Transfer Two‐Dimensional Materials via Analyzing Receive and Give Process

Abstract Two‐dimensional (2D) materials have attracted considerable research interest and widespread application due to their unique electrical, optical, and mechanical properties, which arise from their atomic‐scale thickness. Devices based on 2D materials have found extensive applications in fields like optoelectronics, sensing, and energy storage. Notably, TMDCs exhibit tunable bandgaps depending on the number of layers, along with inter‐valley spin coupling, which further broadens their potential applications. Although significant progress has been made in recent years in direct growth approaches such as chemical vapor deposition (CVD), physical vapor deposition (PVD), and atomic layer deposition (ALD), the extreme physical and chemical conditions required during these processes often lead to damage, which can hinder detailed investigations and limit the exploration of their full potential.
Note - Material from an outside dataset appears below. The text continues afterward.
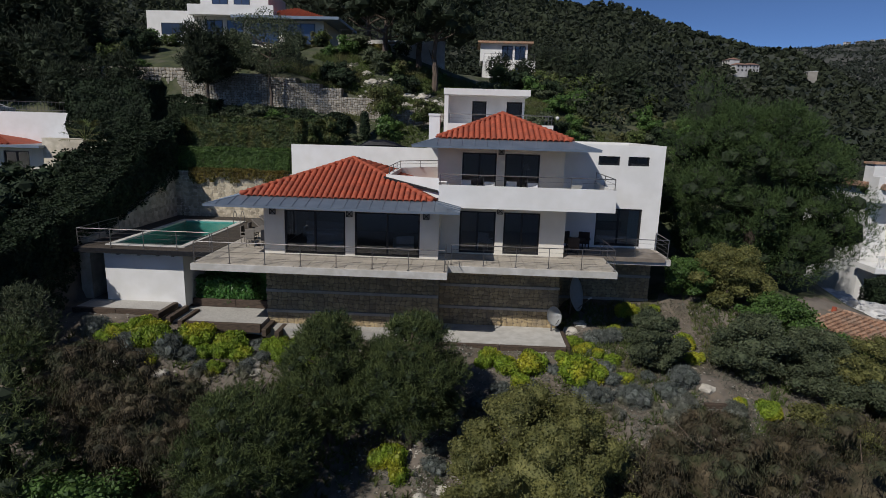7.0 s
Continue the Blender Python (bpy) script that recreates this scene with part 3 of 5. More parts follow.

As a result, various transfer methods have been developed to transfer 2D materials from the growth substrate to the target substrate. These methods, which enable the fabrication of devices with outstanding performance through heterogeneous integration, have garnered significant attention. Therefore, this review focuses on the processes involved in various transfer methods, evaluating each method based on the receiving and giving stages. Furthermore, it employs this evaluation framework to compare different transfer methods and analyze their applicability to various types of 2D materials.